Hop Bottom - The apple evaporator men have made arrangements to commence business here again this fall. ALSO Glenn Roberts has purchased N. M. Finn's stock of dry goods and expects to move into M. McVicar's house this fall. We welcome him.

Stevens Point - Justice A. G. Spears killed two rattlesnakes one day last week--both of which were over 5 ft. long. One had fourteen rattles and the other thirteen.

Montrose - There are many people who have not been carried away by the auto fever and who still have an eye largely for a good-looking one-horsepower, propelled vehicle. A. L. Titman, the carriage dealer, is selling large numbers of fine carriages and only recently has added several carloads to his stock. Besides the Church street repository he has an additional sales room nearby in the same block, and the spacious skating rink has been filled with late shipments of carriages and wagons of all descriptions and kinds--all good. They are ready to harness to and all that is needed is to have the "niftiest turnout that ever came down the pike" and to match the carriage with the right kind of animal. Good carriages will be in demand as long as there are good horses, and Susquehanna county conditions are conducive to raising good horses.

Susquehanna/Oakland - Clarence Carnegie, a 16 year-old Oakland boy, lost an arm by falling from a freight train he attempted to board Saturday afternoon. The young man fell on the track and the wheels of the train passed over the arm, making amputation necessary. When found, he had crawled on to an adjoining track, and but for the vigilance of the engineer on an approaching locomotive, would have been run over.

New Milford - Thirty "fresh air" children arrived from New York city on Monday and are being given a two weeks' vacation in the homes of that vicinity.
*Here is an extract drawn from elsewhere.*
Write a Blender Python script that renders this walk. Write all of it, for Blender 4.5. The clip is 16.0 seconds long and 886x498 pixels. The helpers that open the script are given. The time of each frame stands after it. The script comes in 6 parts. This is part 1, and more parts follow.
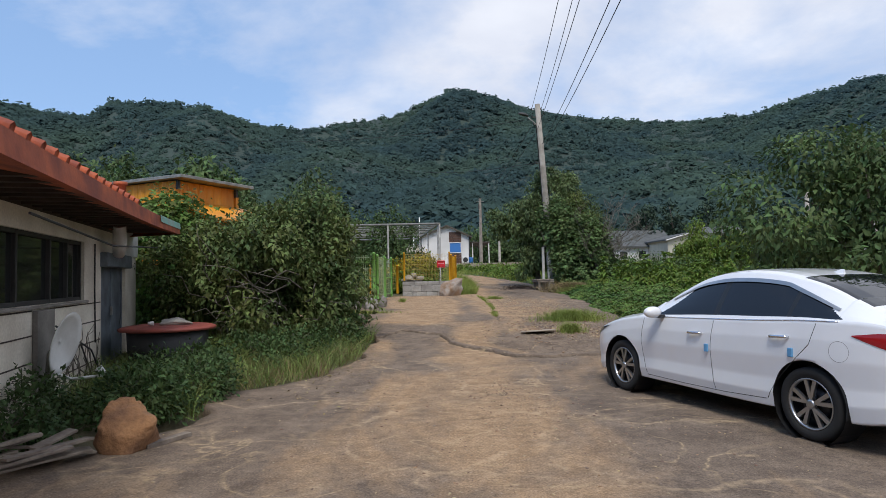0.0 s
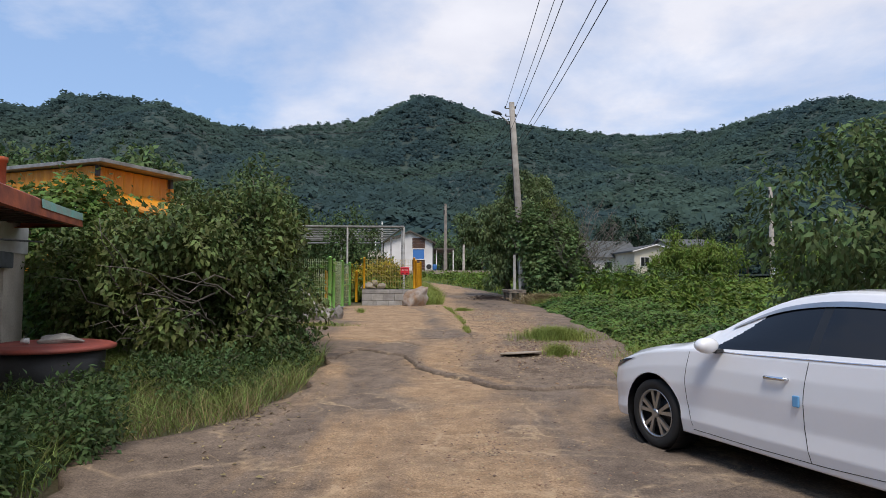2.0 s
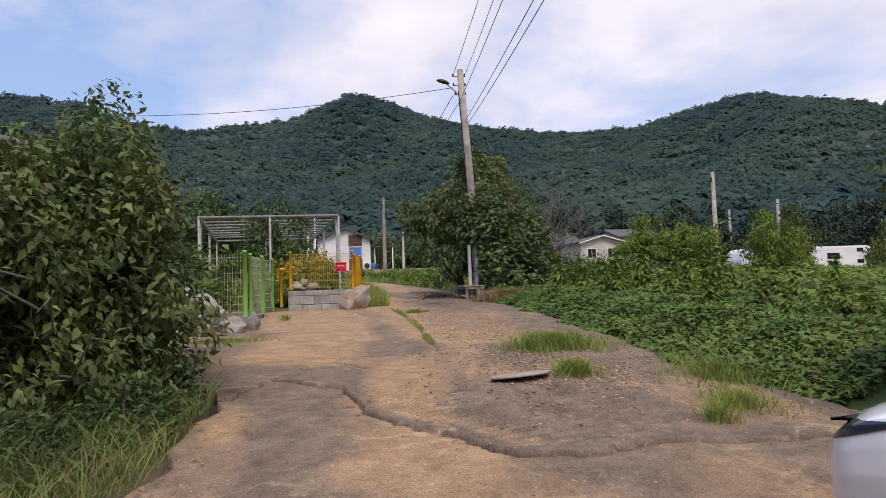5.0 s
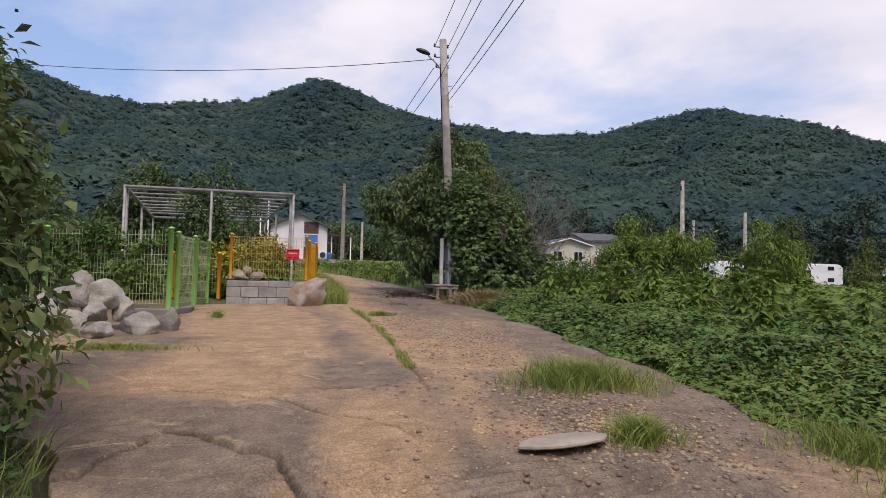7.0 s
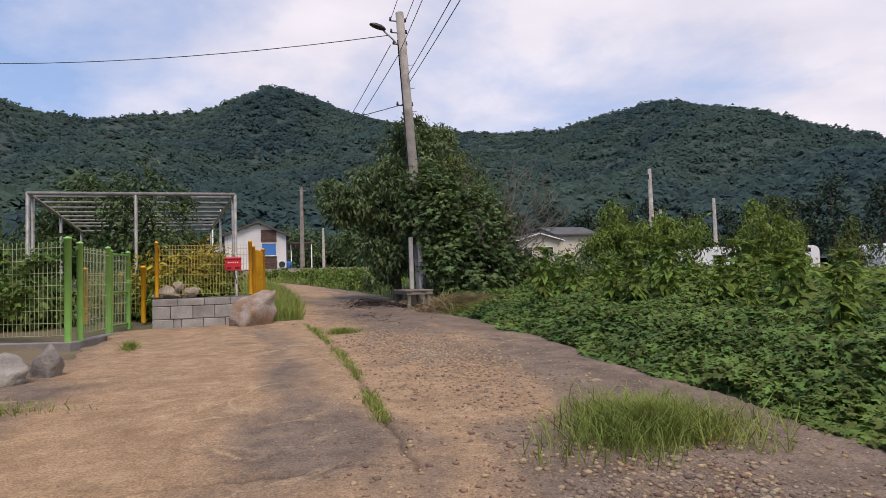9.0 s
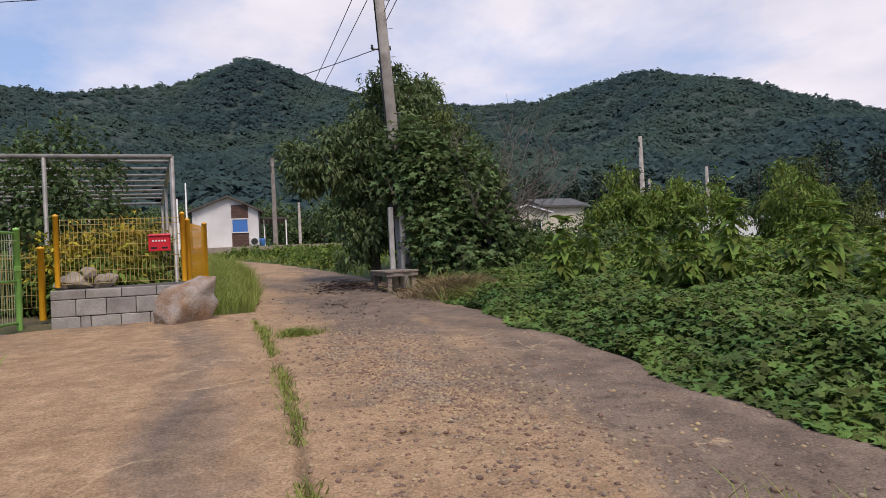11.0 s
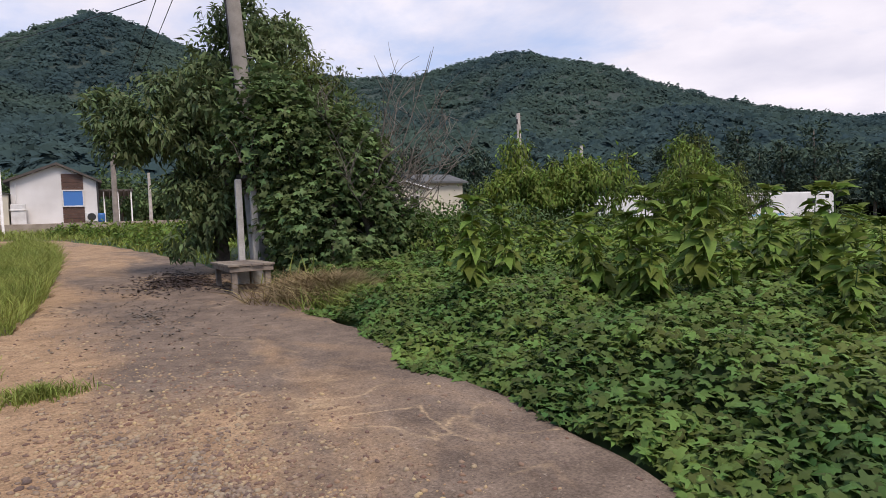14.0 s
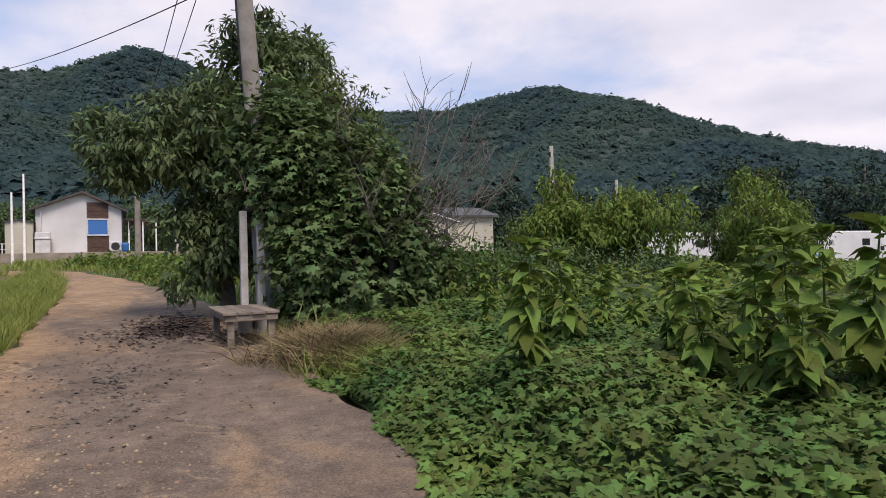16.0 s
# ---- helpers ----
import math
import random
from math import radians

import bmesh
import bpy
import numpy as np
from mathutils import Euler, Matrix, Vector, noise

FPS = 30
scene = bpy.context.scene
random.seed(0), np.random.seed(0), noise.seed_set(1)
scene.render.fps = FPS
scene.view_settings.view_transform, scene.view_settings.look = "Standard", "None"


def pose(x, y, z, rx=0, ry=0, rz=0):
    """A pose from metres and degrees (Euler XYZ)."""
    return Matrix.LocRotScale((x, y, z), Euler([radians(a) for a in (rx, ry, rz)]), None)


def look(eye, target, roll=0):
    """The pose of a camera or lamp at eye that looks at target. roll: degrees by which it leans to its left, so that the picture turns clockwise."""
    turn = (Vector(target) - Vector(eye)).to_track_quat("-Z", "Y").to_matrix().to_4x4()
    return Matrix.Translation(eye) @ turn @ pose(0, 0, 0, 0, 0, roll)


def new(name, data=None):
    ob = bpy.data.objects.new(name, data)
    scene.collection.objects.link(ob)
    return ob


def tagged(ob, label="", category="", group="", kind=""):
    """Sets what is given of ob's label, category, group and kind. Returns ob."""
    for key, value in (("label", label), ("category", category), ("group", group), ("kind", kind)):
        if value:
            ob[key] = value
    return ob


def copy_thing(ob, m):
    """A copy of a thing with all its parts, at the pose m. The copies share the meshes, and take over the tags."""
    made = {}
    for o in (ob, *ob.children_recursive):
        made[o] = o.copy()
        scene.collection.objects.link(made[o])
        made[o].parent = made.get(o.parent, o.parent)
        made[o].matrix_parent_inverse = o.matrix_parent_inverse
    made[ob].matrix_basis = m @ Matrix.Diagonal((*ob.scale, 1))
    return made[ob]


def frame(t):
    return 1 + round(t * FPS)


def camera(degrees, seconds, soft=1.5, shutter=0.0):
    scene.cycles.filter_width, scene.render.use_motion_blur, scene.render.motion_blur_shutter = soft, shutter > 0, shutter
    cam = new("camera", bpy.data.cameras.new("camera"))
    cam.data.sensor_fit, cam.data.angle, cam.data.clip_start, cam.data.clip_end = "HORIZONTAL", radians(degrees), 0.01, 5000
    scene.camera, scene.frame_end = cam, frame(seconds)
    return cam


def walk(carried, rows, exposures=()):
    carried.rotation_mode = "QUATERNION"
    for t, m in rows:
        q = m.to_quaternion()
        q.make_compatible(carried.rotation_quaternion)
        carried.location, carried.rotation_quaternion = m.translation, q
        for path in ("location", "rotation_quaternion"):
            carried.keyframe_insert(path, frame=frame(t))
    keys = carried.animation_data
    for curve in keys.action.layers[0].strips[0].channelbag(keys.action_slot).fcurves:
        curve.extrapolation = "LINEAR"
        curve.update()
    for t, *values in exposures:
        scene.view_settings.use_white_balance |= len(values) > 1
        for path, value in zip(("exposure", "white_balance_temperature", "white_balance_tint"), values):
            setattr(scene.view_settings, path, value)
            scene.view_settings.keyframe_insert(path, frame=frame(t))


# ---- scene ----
cam = camera(70.1, 16.0, soft=0.8)
PATH = [
    (0, (-0.193, -0.463, 1.5), (-0.176, 1.535, 1.587), -1.1),
    (0.5, (-0.148, 0.141, 1.487), (-0.097, 2.139, 1.555), -0.6),
    (1, (-0.265, 0.565, 1.465), (-0.102, 2.558, 1.495), -1.4),
    (1.5, (-0.251, 1.116, 1.507), (-0.06, 3.106, 1.567), -1.0),
    (2, (-0.265, 1.72, 1.553), (-0.128, 3.712, 1.661), 0.1),
    (2.5, (-0.253, 2.322, 1.498), (-0.108, 4.314, 1.596), 0.8),
    (3, (-0.297, 3.023, 1.453), (-0.247, 5.022, 1.496), -0.8),
    (3.5, (-0.298, 3.624, 1.429), (-0.173, 5.62, 1.408), -2.0),
    (4, (-0.277, 4.325, 1.481), (-0.095, 6.316, 1.478), -1.8),
    (4.5, (-0.239, 5.084, 1.477), (-0.02, 7.066, 1.625), -0.7),
    (4.7, (-0.236, 5.311, 1.436), (0.072, 7.283, 1.564), -2.3),
    (6.8, (-0.157, 8.28, 1.536), (0.302, 10.225, 1.605), 1.0),
    (7, (-0.147, 8.53, 1.53), (0.324, 10.472, 1.618), 1.4),
    (7.5, (-0.063, 9.171, 1.545), (0.388, 11.118, 1.618), -0.9),
    (8, (0.013, 9.971, 1.477), (0.443, 11.922, 1.562), -1.0),
    (8.5, (0.154, 10.576, 1.48), (0.724, 12.492, 1.539), -2.0),
    (9, (0.307, 10.968, 1.549), (0.886, 12.88, 1.644), -1.8),
    (9.2, (0.357, 11.198, 1.529), (0.912, 13.118, 1.621), -2.0),
    (11.3, (1.145, 14.048, 1.678), (1.794, 15.94, 1.688), -2.3),
    (11.5, (1.21, 14.18, 1.713), (1.886, 16.062, 1.739), -0.6),
    (12, (1.264, 14.495, 1.733), (1.898, 16.392, 1.742), -2.9),
    (12.5, (1.403, 15.19, 1.715), (2.091, 17.066, 1.64), -3.7),
    (13, (1.634, 15.515, 1.768), (2.394, 17.365, 1.76), -3.4),
    (13.5, (1.857, 16.096, 1.771), (2.733, 17.894, 1.752), -3.3),
    (14, (2.105, 16.476, 1.823), (3.094, 18.213, 1.741), -2.3),
    (14.5, (2.364, 16.736, 1.921), (3.292, 18.507, 1.889), -3.0),
    (15, (2.537, 17.256, 1.928), (3.363, 19.073, 1.947), -1.1),
    (15.5, (2.713, 17.756, 1.897), (3.558, 19.56, 1.897), -2.6),
    (16, (2.861, 18.102, 1.973), (3.771, 19.867, 1.997), -1.4),
]
EXPOSURE = [(0, 0.02, 6300, 11), (1.5, 0.0, 6500, 13), (2.5, 0.08, 6550, 15), (3.5, 0.10, 6780, 21), (4.0, 0.2, 6800, 21), (4.5, 0.16, 6800, 21), (7.0, 0.04, 6800, 21), (8.5, 0.0, 6800, 21), (12.0, 0.0, 6800, 21), (12.6, 0.12, 6800, 21), (14.5, 0.1, 6800, 21), (16.0, 0.05, 6800, 21)]
walk(cam, [(t, look(eye, target, roll)) for t, eye, target, roll in PATH], EXPOSURE)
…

While the country people are more than glad to give the youngsters from the city the pleasure of rural life during the hot summer weather, just imagine the independent country people letting their children be entertained, free of charge, in the city, two or three weeks during the year! Providing, of course, the city would do it.

Dimock Grove Campmeeting - Commencing August 9th, lasting eight days. Famous spring of water and fine grove makes it a fine place to sojourn for several weeks during hot weather. Train service the best. Rooms or cottages rented very cheaply. Inquire of M. E. Compton, Springville, Penn'a.

S. Ararat - There are about 12 families finding great pleasure in camping at Fiddle Lake.

Springville - We are very sorry to learn that we are to loose two of our townsmen and their families. Nick Titman goes to Factoryville in a few weeks to engage in the mercantile business. James Wescott will still continue in the milk depot business, but at a much more paying station 4 miles from Little Falls, near Utica. We wish them success.

Harford - The second annual tournament of the Harford Camp of United Sportsmen will have a pigeon shoot on the Harford fair grounds on August 2. A cordial invitation is extended to all to come and bring guns. Shooting will commence promptly at 10 a.m. with practice events during the morning.

Thompson - Mrs. Dr. Barnes and son, of Ovid, NY, were visiting her old home and friends here last week. Dr. Barnes began his practice here and married one of our girls, Miss Gladys Davis.

Choconut Valley - Sister Anatalia, of Binghamton, and Sister Ignatius Loyala, formerly Miss Ella Mooney, of Hudson, spent several days with Mrs. Mooney and Mr. and Mrs. John Mooney and called on Rev. J. J. Lally and other friends down the valley.

Hallstead/Great Bend - Owing to a disagreement among the proprietors of the Herbeck-Demer Co., manufacturers of glass ware, who recently removed their plant from Honesdale to Hallstead, the Demer Bros. have withdrawn and will open a cut glass factory at Great Bend. They have purchased the equipment of the Kohlar Glass Co., at Clark's Summit, and will occupy the Day building. This will give the twin villages two cut glass factories and it is expected each will employ about forty men.